Strickland v. Whatley

Lumpkin, J.

1. While so much of the act of August 13, 1910 (Acts 1910, p. 92), regulating the use of automobiles on the highways of this State, and prohibiting their operation “at a rate of speed greater than is reasonable and proper, having regal’d to the traffic and use of such highway, or so as to endanger the life or limb of any person or the safety of any property,” as makes a violation of the act penal, is too uncertain and indefinite in its terms to be capable of enforcement (Empire Life Insurance Co. v. Allen, 141 Ga. 413, 81 S. E. 120; Hayes v. State, 11 Ga. App. 371, 75 S. E. 523), the measure of care laid down in the act is not too indefinite to furnish a rule of civil conduct. Indeed, in most respects it is not greatly different from the rule of ordinary care which would apply in the absence of a statute. There was, accordingly, no error in giving it in charge to the jury in a proper case.
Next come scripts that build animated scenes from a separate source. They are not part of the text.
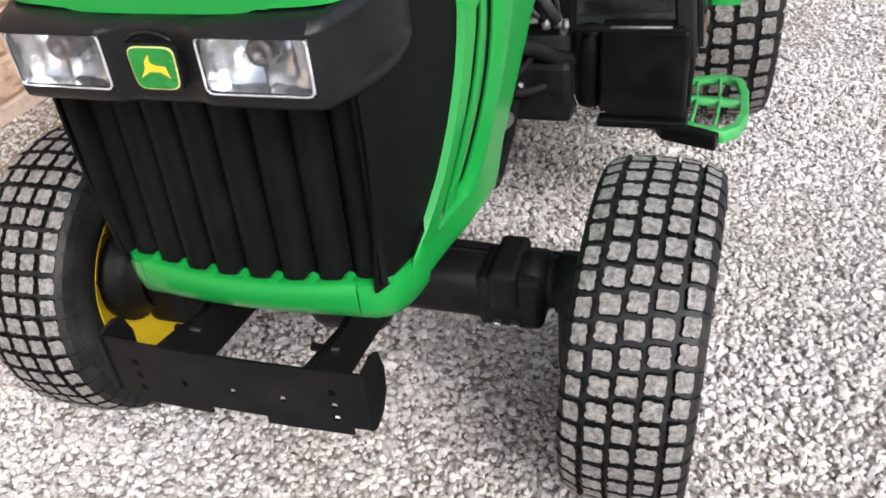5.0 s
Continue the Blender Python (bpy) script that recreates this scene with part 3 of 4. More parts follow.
def headlamp(s):
    """A square headlamp: a smooth bright bowl with a few upright facets, a bulb cap and a clear lens."""
    lo, hi = 0.0695, 0.2155
    c, hw = (lo + hi) / 2, (hi - lo) / 2
    rows = []
    us = [-1, -0.97, -0.86, -0.74, -0.60, -0.45, -0.30, -0.15, 0, 0.15, 0.30, 0.45, 0.60, 0.74, 0.86, 0.97, 1]
    rnd = random.Random(21)
    for v in (-1, -0.93, -0.7, -0.45, -0.2, 0.1, 0.4, 0.7, 0.93, 1):
        row = []
        for j, u in enumerate(us):
            deep = 0.040 * (1 - 0.86 * u * u) * (1 - 0.42 * v * v) + (0.0026 * (1 if j % 2 else -1) * ease(0.2, 0.7, abs(u))) + rnd.uniform(-0.003, 0.003)
            if abs(u) == 1 or abs(v) == 1:
                deep = 0.0
            row.append((s * (c + hw * u), 0.003 + deep, 1.037 + 0.0355 * v))
        rows.append(row)
    bm = sheet(rows, flip=s < 0)
    lamp = part("headlamp", bm, CHROME, tractor, "square clear headlamp with smooth bright reflector")
    lamp.data.set_sharp_from_angle(angle=radians(24))
    rim = bmesh.new()
    r, pts = 0.009, []
    for cx, cz, a0 in ((hi - r, 1.0735 - r, 0), (lo + r, 1.0735 - r, 90), (lo + r, 1.0005 + r, 180), (hi - r, 1.0005 + r, 270)):
        pts += [(s * (cx + r * math.cos(radians(a0 + q))), -0.0045 + 0.003 * ease(0.17, 0.215, cx), cz + r * math.sin(radians(a0 + q))) for q in (0, 30, 60, 90)]
    tube(pts + pts[:1], 0.0016, 6, rim)
    part("lamp_rim", rim, LAMP_EDGE, lamp)
    lens = part("lens", sheet([[(s * (lo + 0.002 + (hi - lo - 0.004) * t), -0.0035 - 0.002 * math.sin(t * math.pi), 1.0015 + 0.071 * v) for t in (0, 0.1, 0.3, 0.5, 0.7, 0.9, 1)] for v in (0, 0.5, 1)], flip=s < 0), LENS, lamp, "clear moulded lens")
    thicken(lens, 0.0025, 0)
    lens.visible_shadow = False
    bm = lathe([(0.014, 0.0), (0.013, 0.006), (0.009, 0.009), (0.008, 0.0165), (0.012, 0.0185), (0.026, 0.019), (0.046, 0.018)], 20, (s * (c + 0.003), 0.0, 1.050), "y")
    box(*sorted((s * c, s * (c + 0.007))), 0.016, 0.04, 1.003, 1.036, 0.002, bm, seg=1)
    part("bulb_cap", bm, BULB, lamp)


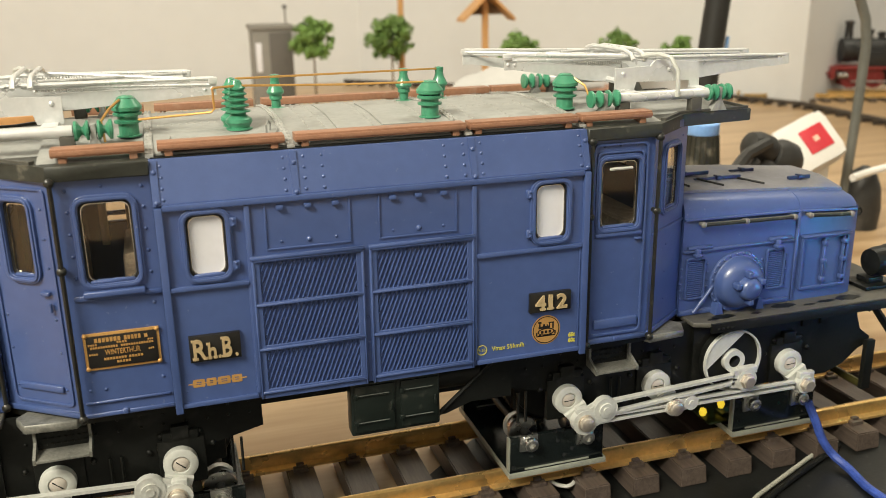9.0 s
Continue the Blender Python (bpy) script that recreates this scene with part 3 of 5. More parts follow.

2. There was no error in giving in charge that portion of the act which declares that “upon approaching a . . high embankment,” the person operating an automobile shall have it under control and operate it at a speed not greater than six miles per hour, the plaintiff having testified that at the place where the automobile passed his buggy, frightened his mule, and caused it to jump from the road and to throw the occupants from the buggy, there was a fill three feet high, although other evidence may have estimated it at only one or two feet in height.

3. The verdict was authorized by the evidence, and there was no error in overruling the motion for a new trial.

Judgment affirmed.

All the Justices concur, except Fish, G. J., absent. Atkinson, J., dissents as to the first and second headnotes.